Different metaphysics. Shared objective observation: the heart and attention must be guarded.

What Watchfulness Is Not

Not constant introspection

Watchfulness is not endlessly thinking about yourself. It is a light awareness that notices when you are being pulled.

Not hypervigilance

Hypervigilance is fear. Watchfulness is clarity.

Not suppression

Watchfulness does not crush thoughts. It refuses to feed them.

Not a spiritual identity

You do not become “a watchful person” as a badge. You become watchful because it prevents captivity.

The Two Levels of Watchfulness

Level 1: Gate watchfulness

This is the early detection:

  • “A thought-image arrived.”

  • “Coupling is starting.”

  • “A story is forming.”

  • “Heat is rising.”

Gate watchfulness is fast and simple.

Level 2: Drift watchfulness

This is noticing when you are already gone:

  • you are lost in replay

  • you are scrolling without choice

  • you are rehearsing conversations

  • you are building internal prosecution

  • you are feeding resentment

Drift watchfulness is still valuable. It is how you return.

The goal is not to never drift. The goal is to return sooner.

The Watchfulness Signals

Watchfulness becomes practical when you learn your early signals.

Common early signals include:

  • jaw tightening

  • shoulders rising

  • chest pressure

  • throat constriction

  • face heat

  • shallow breath

  • finger twitch toward phone

  • urgency to speak

  • internal “speech-building”

  • mental replay

These are objective observation cues, not enemies.

They are alarms.

How Watchfulness Breaks the False-Self Complex

The false-self complex survives by operating unseen.

When you are watchful, it loses its invisibility.

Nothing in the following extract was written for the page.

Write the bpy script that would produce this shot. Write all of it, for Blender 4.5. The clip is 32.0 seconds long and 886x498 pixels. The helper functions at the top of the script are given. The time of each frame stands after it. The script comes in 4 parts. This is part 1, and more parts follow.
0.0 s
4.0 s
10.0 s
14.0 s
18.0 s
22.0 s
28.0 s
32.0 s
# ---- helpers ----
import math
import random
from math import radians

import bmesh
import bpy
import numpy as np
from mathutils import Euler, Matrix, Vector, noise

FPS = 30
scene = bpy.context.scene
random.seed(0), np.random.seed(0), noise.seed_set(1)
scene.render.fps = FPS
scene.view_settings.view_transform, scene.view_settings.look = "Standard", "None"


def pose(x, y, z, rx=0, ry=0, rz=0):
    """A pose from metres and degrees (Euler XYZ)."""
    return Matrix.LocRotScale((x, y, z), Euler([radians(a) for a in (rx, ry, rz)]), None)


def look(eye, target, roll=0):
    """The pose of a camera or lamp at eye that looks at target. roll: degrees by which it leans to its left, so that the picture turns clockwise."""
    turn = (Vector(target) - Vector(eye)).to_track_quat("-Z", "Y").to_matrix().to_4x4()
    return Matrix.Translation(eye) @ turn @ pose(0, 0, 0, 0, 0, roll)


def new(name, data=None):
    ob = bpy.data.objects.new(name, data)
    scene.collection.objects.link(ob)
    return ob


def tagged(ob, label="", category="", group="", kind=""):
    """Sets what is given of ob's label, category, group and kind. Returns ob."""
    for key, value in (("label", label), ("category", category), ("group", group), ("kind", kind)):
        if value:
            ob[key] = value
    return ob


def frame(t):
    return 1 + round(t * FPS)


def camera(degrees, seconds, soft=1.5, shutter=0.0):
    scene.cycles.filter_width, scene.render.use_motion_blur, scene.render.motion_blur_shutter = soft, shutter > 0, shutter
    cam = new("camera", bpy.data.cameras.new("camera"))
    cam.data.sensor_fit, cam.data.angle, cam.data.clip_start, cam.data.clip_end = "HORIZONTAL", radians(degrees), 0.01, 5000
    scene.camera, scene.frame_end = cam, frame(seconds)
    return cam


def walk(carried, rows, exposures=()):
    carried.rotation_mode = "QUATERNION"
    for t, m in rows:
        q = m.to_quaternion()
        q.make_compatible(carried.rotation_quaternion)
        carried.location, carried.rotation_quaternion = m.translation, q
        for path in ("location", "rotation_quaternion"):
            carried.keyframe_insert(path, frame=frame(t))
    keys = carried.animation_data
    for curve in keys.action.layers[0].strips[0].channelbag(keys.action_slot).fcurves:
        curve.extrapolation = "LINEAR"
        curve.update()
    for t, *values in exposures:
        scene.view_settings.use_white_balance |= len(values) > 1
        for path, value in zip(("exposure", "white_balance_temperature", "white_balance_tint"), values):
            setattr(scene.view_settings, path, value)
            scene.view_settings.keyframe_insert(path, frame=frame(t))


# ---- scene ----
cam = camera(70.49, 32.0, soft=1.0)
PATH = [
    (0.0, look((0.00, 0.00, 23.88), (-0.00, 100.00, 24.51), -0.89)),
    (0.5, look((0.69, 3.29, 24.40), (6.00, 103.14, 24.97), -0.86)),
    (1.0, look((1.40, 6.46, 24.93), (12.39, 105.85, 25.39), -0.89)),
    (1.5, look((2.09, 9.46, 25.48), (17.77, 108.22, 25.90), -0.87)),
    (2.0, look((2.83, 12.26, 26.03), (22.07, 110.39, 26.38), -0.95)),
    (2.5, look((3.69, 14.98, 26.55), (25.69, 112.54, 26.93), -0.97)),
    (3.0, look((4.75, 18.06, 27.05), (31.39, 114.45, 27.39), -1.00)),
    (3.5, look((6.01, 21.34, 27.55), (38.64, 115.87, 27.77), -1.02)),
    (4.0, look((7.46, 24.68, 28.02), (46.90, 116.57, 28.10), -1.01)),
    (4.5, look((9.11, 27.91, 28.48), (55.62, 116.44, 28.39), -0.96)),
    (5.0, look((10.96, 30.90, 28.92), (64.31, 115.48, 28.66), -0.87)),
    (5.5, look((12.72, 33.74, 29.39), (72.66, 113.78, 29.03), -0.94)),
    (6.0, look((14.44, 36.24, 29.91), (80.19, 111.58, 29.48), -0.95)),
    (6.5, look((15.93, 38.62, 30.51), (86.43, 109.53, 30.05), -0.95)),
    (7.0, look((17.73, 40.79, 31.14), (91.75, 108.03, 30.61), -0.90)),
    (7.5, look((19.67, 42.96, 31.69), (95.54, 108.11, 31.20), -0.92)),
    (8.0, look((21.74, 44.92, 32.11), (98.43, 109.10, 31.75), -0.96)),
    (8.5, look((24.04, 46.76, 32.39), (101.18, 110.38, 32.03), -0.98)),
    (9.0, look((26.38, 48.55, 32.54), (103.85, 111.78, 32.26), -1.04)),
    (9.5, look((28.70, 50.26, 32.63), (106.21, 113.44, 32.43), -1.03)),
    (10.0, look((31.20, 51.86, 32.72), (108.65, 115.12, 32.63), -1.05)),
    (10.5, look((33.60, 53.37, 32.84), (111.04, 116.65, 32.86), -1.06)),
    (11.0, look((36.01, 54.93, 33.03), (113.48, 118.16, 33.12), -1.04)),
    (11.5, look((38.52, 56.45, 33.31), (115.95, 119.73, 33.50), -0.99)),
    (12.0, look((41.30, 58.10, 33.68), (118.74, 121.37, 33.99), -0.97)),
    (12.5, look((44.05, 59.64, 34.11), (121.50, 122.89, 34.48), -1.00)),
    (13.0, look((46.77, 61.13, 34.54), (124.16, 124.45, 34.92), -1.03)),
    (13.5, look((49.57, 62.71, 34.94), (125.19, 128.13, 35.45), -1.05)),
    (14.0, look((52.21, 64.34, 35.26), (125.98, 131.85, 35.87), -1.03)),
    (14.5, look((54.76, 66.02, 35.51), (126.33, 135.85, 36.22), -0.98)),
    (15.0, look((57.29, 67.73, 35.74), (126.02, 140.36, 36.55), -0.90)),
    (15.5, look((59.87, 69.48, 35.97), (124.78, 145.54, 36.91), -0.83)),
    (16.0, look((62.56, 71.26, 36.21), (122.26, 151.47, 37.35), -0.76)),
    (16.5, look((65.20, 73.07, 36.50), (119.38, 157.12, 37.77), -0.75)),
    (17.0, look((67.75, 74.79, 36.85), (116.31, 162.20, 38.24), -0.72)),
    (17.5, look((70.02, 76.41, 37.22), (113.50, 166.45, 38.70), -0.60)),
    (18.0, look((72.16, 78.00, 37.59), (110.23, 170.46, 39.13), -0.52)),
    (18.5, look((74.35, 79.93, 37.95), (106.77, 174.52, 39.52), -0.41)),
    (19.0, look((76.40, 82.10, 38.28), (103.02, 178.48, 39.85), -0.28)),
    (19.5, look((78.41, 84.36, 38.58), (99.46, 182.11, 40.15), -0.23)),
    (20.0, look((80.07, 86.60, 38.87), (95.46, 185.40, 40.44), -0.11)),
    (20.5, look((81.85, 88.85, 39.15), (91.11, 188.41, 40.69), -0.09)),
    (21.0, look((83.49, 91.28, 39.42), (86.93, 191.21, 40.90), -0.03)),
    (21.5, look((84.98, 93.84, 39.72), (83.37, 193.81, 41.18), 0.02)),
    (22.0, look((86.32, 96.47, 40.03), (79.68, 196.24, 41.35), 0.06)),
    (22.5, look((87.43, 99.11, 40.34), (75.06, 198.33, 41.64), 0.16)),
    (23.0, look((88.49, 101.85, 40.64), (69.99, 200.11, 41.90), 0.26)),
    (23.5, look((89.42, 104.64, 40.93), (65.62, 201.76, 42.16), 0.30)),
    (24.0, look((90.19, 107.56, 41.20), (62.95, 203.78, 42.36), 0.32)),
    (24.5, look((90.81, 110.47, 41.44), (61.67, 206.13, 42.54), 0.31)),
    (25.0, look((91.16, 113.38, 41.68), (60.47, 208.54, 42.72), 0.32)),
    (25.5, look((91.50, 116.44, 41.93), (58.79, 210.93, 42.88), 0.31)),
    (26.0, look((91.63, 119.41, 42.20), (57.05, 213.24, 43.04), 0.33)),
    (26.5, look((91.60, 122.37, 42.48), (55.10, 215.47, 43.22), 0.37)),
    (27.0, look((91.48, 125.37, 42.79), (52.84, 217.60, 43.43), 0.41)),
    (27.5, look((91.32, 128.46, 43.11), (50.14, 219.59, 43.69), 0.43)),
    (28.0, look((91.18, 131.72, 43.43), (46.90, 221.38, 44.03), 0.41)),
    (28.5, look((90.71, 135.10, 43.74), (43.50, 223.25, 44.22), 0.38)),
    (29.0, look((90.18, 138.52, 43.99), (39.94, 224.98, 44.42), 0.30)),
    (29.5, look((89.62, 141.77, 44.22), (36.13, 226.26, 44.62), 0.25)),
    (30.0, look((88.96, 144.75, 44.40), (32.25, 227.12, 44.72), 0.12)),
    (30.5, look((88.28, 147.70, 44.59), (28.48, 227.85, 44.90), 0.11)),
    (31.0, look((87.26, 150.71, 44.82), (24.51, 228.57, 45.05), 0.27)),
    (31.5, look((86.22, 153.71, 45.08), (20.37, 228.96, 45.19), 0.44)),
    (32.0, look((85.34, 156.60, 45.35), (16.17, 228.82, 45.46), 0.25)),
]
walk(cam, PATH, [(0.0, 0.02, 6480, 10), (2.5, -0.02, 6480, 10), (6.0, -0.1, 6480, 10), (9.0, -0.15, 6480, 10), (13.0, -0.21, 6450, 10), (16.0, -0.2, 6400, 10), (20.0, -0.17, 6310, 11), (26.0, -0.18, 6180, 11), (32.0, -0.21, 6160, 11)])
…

It also loses its main fuel source: unconscious coupling.

Watchfulness is not a fight. It is exposure.

And exposure weakens capture.

How to Practice Watchfulness in Daily Life

Watchfulness is trained through short returns, not long strain.

Use three “checkpoints” in your day:

  1. Before you speak

  2. Before you click

  3. Before you eat or indulge

At each checkpoint, do a two-second scan:

  • “What state is present?”

  • “Is coupling active?”

If yes, apply Phase 1 immediately.

Three Breaths. Naming. Externalization. Counter Phrase.

Objective Observation Tests

Watchfulness is strengthening when:

  • you notice earlier bodily tightening

  • you catch replay sooner

  • you can delay speech more often

  • you reduce “explaining” and “defending”

  • you stop feeding one passion per day earlier than before

  • you return faster after drift

If you are returning faster, you are improving.

Common Traps

Trap 1: Turning watchfulness into policing

You become harsh with yourself. That creates shame and tension, which feeds the false-self complex.

Watchfulness is sober, not cruel.

Trap 2: Watching everything at once

You cannot watch every micro-thought. Choose one main entry point:

  • anger, lust, shame, scrolling, approval

Train there first.

Trap 3: Confusing watchfulness with control

Watchfulness is seeing, not clenching.

You are not trying to control life. You are trying to remain inwardly free.

7-Day Training Plan

For seven days, train watchfulness with a small, repeatable method.

Daily method (3 minutes total)

Set three “watch points” in your day:

  • morning

  • mid-day

  • evening

At each watch point, do this:

  1. One breath.

  2. Objective observation question:

    “What is the strongest state in me right now?”

  3. Name it in one word.

  4. Externalize:

    “This is an impression. Not a command.”

  5. One small return:

    relax jaw and hands, or repeat your counter phrase for 10 seconds.

That is enough.

Simple log (optional, 10 seconds)

Mark each watch point as:

  • “awake”

  • “drifting”

  • “returned”

The point is not data collection. The point is training return.

Closing

Watchfulness is the quiet art of staying near the gate.

It does not make you stiff. It makes you free.

And the freer you become inwardly, the more naturally love, compassion, and mercy can move through you without distortion.

Let love, compassion, and mercy be with each of us.